— Written instruction —
Filter the records below down to lines containing "this".

— Record list —
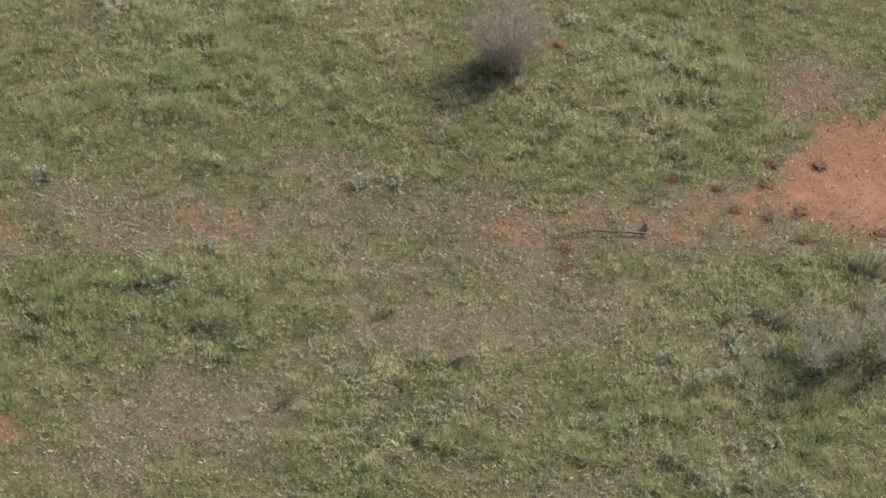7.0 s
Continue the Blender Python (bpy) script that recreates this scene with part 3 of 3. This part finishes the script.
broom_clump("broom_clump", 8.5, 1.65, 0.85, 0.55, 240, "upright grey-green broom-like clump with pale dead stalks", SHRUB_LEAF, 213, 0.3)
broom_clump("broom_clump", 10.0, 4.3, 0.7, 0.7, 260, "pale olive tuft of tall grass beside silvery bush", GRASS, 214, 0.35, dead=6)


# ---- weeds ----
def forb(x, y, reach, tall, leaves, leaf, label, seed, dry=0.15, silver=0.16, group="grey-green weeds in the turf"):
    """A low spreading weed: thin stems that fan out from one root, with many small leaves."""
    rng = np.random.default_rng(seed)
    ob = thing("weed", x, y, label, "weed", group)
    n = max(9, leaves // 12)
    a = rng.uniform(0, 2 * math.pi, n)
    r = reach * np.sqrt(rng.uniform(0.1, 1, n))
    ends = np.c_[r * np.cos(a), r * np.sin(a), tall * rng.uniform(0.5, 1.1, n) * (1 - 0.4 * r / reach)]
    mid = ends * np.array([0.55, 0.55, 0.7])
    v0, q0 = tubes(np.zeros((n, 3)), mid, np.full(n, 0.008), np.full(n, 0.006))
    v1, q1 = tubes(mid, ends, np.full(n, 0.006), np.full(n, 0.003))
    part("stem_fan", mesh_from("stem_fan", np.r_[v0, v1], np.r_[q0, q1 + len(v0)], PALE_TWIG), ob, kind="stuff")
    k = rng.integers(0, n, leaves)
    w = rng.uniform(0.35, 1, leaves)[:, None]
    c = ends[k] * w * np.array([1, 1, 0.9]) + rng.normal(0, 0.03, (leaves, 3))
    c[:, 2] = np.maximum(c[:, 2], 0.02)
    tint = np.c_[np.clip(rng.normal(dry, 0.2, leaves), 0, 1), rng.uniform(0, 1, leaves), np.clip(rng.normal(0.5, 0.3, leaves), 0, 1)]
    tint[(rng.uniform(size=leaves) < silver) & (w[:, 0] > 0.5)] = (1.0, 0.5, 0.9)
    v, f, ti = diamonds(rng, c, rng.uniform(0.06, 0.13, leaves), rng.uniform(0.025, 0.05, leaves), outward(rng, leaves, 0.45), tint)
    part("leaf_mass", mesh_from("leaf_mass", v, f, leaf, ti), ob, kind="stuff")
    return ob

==

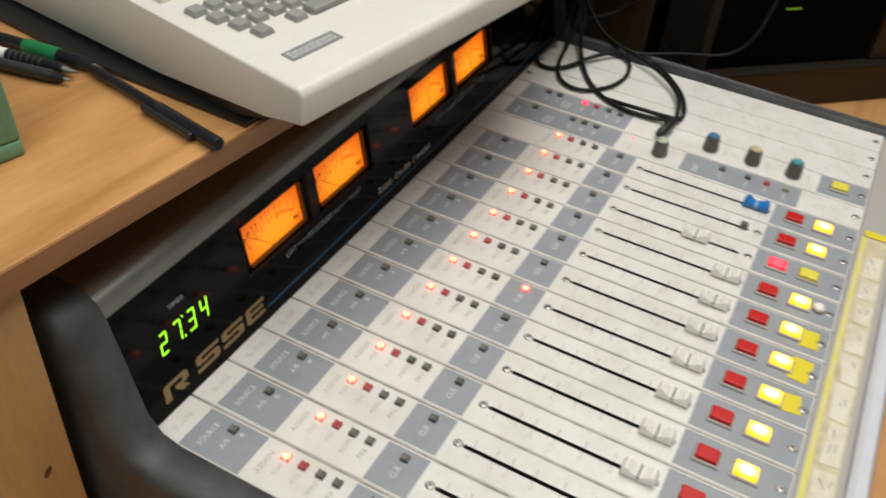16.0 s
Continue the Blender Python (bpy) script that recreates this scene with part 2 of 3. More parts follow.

— Reply —
Continue the Blender Python (bpy) script that recreates this scene with part 3 of 3. This part finishes the script.
Continue the Blender Python (bpy) script that recreates this scene with part 2 of 3. More parts follow.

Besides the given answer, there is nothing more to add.